Use batch-aware preprocessing:

# Preprocessing will automatically detect and handle batches
adata = sp.preprocess(adata, do_QC=True)

Verify batch correction:

# Check if batch correction was applied
if 'X_pca_harmony' in adata.obsm:
    print("Batch correction applied successfully")

Troubleshooting¶

Common Issues¶

Memory errors during preprocessing:
Reduce scale_max parameter
Use data subsampling
Increase available RAM
Slow dimensionality reduction:
Use prefilter=True to reduce gene number
Choose faster methods (PCA over UMAP)
Reduce latent_dim parameter
Batch correction not working:
Ensure adata.uns['batch_key'] is set
Check that batch column exists in adata.obs
Verify batch column contains valid values
File loading errors:
Check file paths are correct
Ensure files are in .h5ad format
Verify file permissions

Performance Optimization¶

Use appropriate data types:

# Convert to float32 for memory efficiency
adata.X = adata.X.astype('float32')

Subsample large datasets:

# Random subsampling
import scanpy as sc
sc.pp.subsample(adata, n_obs=10000, random_state=42)
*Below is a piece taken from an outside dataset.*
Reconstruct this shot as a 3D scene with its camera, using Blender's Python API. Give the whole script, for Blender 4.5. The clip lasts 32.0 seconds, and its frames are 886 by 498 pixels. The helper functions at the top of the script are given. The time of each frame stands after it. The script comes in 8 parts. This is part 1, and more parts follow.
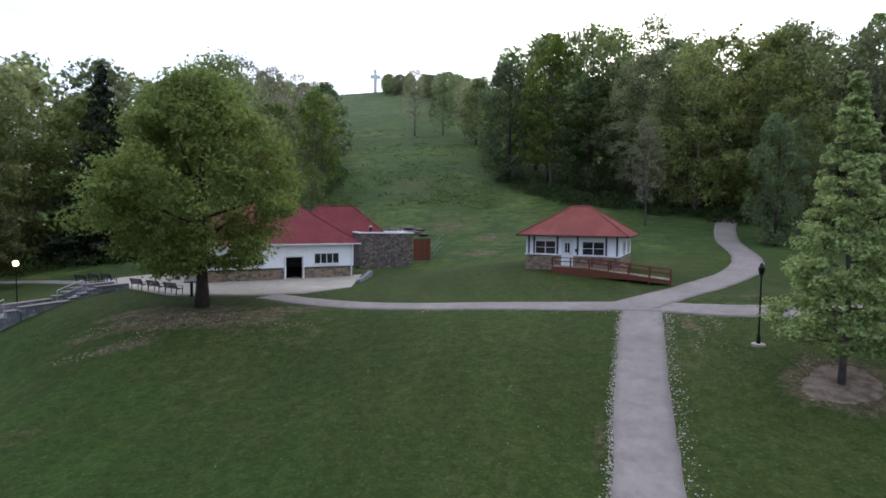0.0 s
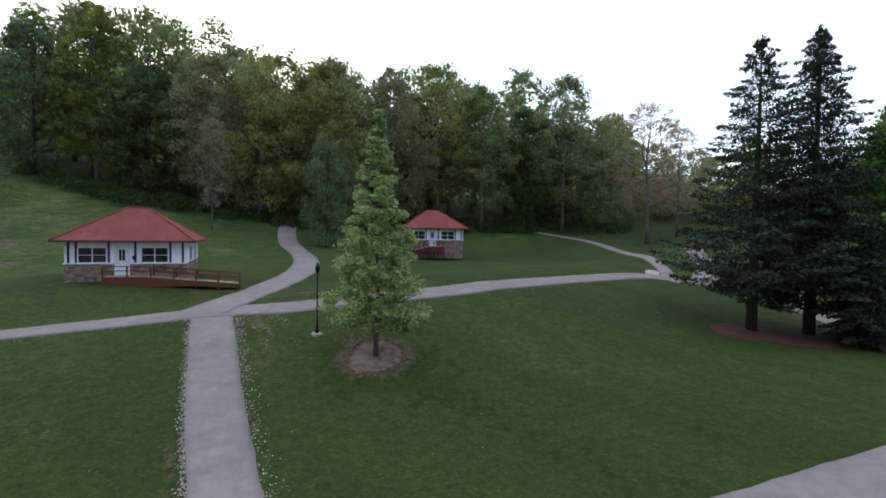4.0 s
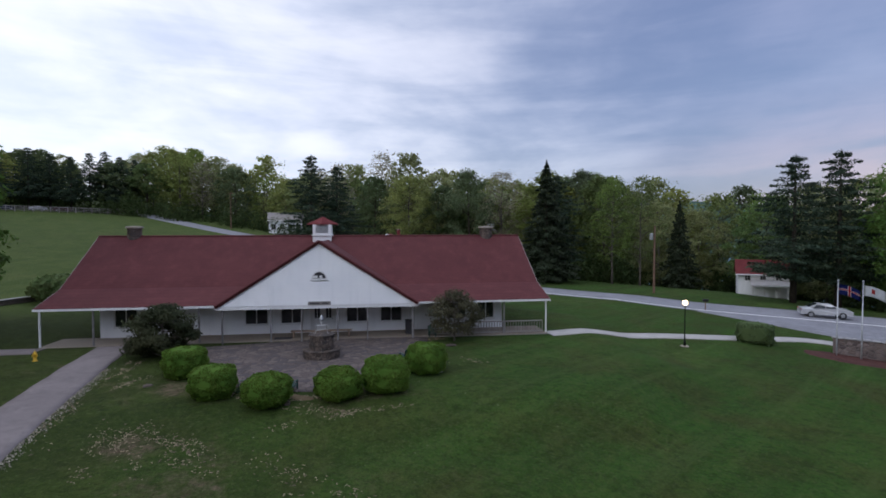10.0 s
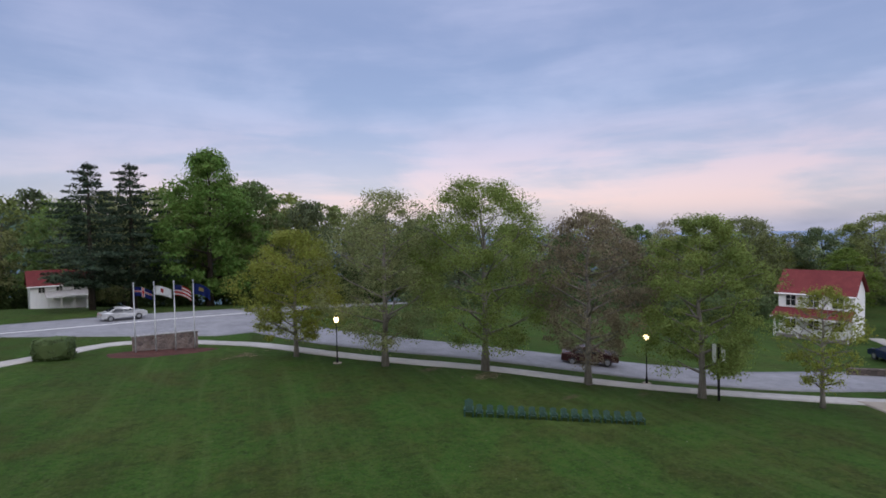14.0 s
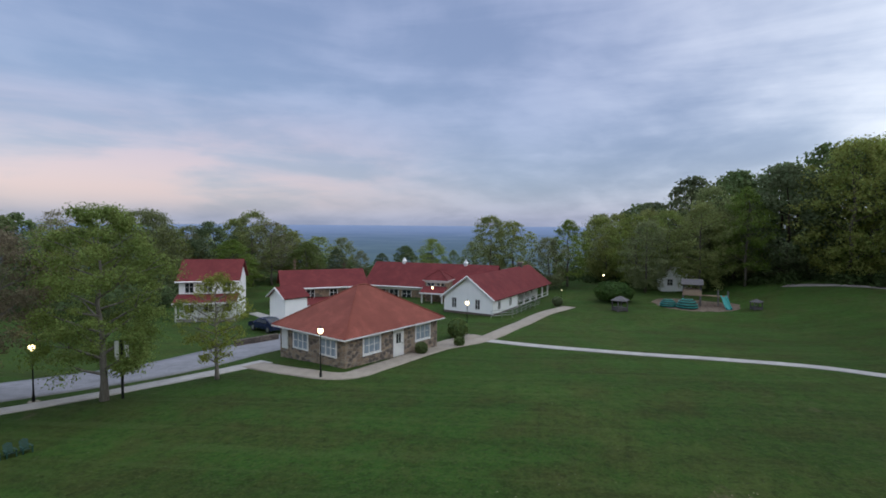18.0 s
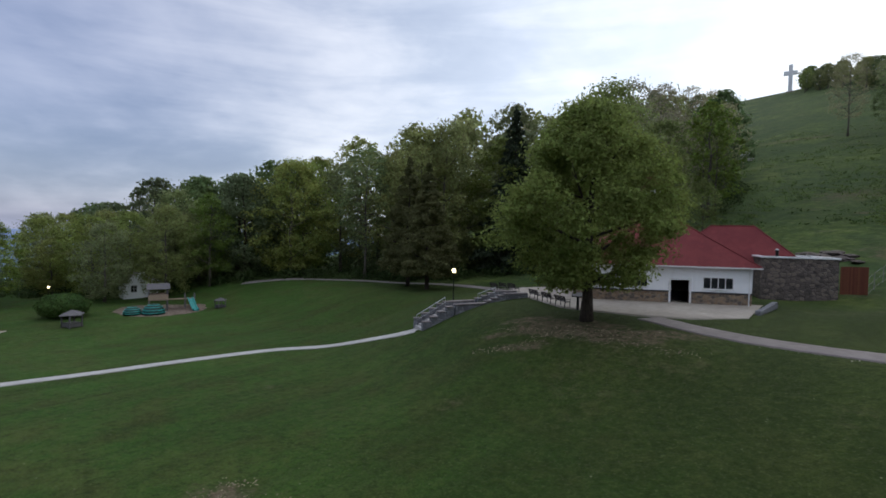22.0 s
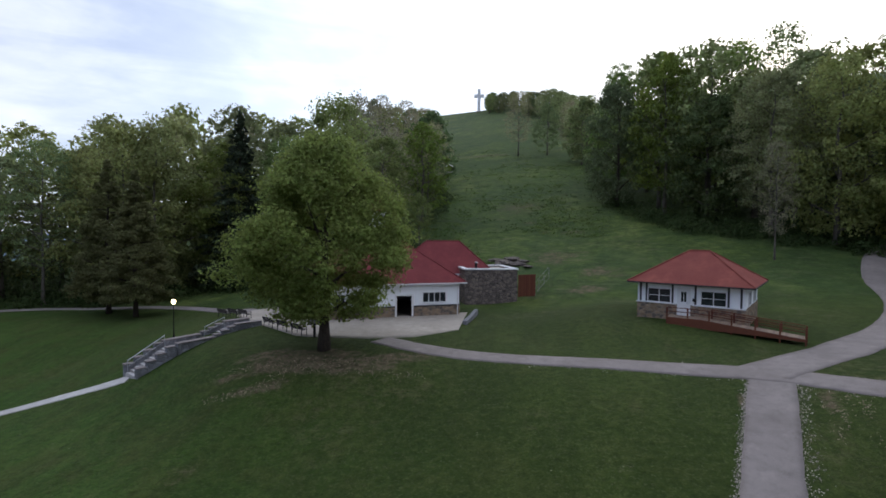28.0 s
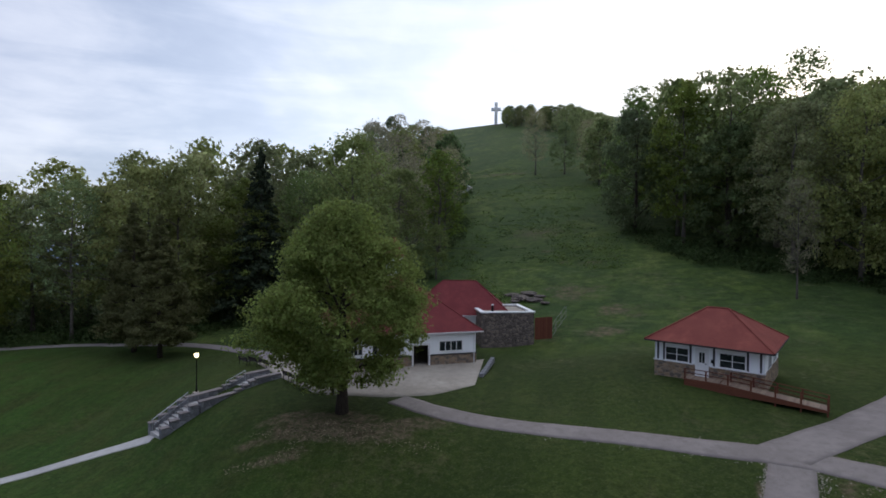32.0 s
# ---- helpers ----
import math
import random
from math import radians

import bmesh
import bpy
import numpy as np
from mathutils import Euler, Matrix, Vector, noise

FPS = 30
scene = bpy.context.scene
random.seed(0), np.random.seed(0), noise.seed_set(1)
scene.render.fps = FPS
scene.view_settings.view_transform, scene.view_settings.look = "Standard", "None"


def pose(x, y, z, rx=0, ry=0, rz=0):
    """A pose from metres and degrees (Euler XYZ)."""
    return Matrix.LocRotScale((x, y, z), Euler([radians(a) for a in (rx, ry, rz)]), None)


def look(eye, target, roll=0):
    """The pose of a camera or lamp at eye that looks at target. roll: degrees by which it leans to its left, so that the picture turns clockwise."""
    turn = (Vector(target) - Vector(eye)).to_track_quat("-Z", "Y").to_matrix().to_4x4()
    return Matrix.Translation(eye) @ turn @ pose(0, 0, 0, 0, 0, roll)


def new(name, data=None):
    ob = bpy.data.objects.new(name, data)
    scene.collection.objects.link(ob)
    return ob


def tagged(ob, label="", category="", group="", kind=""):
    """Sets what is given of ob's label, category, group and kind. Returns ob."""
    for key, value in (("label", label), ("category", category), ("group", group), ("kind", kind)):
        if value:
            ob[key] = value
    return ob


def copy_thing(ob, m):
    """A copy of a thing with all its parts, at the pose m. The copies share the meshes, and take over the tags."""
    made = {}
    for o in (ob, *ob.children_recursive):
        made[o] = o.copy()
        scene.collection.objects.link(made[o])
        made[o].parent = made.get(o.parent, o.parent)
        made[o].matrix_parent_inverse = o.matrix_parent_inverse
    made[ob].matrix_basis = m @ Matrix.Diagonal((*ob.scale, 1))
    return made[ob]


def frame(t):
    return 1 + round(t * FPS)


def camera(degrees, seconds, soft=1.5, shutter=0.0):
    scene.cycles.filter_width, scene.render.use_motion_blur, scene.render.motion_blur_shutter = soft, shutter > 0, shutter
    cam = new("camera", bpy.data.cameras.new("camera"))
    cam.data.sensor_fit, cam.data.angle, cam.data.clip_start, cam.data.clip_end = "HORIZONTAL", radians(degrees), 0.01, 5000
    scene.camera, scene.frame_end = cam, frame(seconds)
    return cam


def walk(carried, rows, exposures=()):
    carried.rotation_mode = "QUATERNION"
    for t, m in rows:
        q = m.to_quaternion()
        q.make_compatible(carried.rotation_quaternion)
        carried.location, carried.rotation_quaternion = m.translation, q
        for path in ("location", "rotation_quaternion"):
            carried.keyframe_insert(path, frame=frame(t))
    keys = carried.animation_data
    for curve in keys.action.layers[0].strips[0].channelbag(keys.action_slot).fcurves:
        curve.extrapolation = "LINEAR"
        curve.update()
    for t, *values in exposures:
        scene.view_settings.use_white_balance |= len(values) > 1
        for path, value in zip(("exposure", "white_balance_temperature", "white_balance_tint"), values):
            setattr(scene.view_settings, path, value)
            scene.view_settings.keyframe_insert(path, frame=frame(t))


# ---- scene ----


# ---------------------------------------------------------------- camera and walk
cam = camera(82.0, 32.0, soft=1.7)

SKY = 1.0
EXPOSURES = (
    (0.0, 0.55, 6200, 12), (2.0, 0.52, 6200, 12), (4.5, 0.3, 6200, 12), (6.0, -0.08, 6150, 12), (7.5, -0.33, 6150, 13), (9.0, -0.32, 6200, 14),
    (10.0, -0.26, 6250, 15), (11.0, -0.1, 6400, 16), (14.0, 0.08, 6650, 16), (17.0, -0.08, 6500, 9), (20.0, -0.02, 6450, 9), (22.0, -0.15, 6500, 10), (23.2, -0.02, 6450, 11), (25.0, 0.1, 6350, 11),
    (28.0, 0.0, 6300, 12), (30.0, -0.1, 6300, 12), (32.0, -0.26, 6300, 12),
)
GRASS_A, GRASS_B, GRASS_C = (0.032, 0.0515, 0.0095), (0.046, 0.070, 0.0118), (0.075, 0.083, 0.0215)
GRASS_LIT = (0.043, 0.121, 0.0155)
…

Save intermediate results:

# Save after preprocessing
adata.write("preprocessed_data.h5ad")

Integration with Other Modules¶

With Clustering¶

# Complete preprocessing for clustering
adata = sp.preprocess(adata, do_QC=True)
adata = sp.reduce_dimensionality(adata, method='pca')
adata = sp.cluster(adata, method='leiden')

With Spatial Analysis¶

# Preprocessing for spatial analysis
adata = sp.preprocess(adata, do_QC=True)
adata = sp.reduce_dimensionality(adata, method='pca')
# Spatial analysis functions can now use preprocessed data

With Segmentation Results¶

# Load and preprocess feature extraction results
adata = sp.load_anndata(path="segmentation_features.h5ad")['adata']
adata = sp.preprocess(adata, do_QC=True)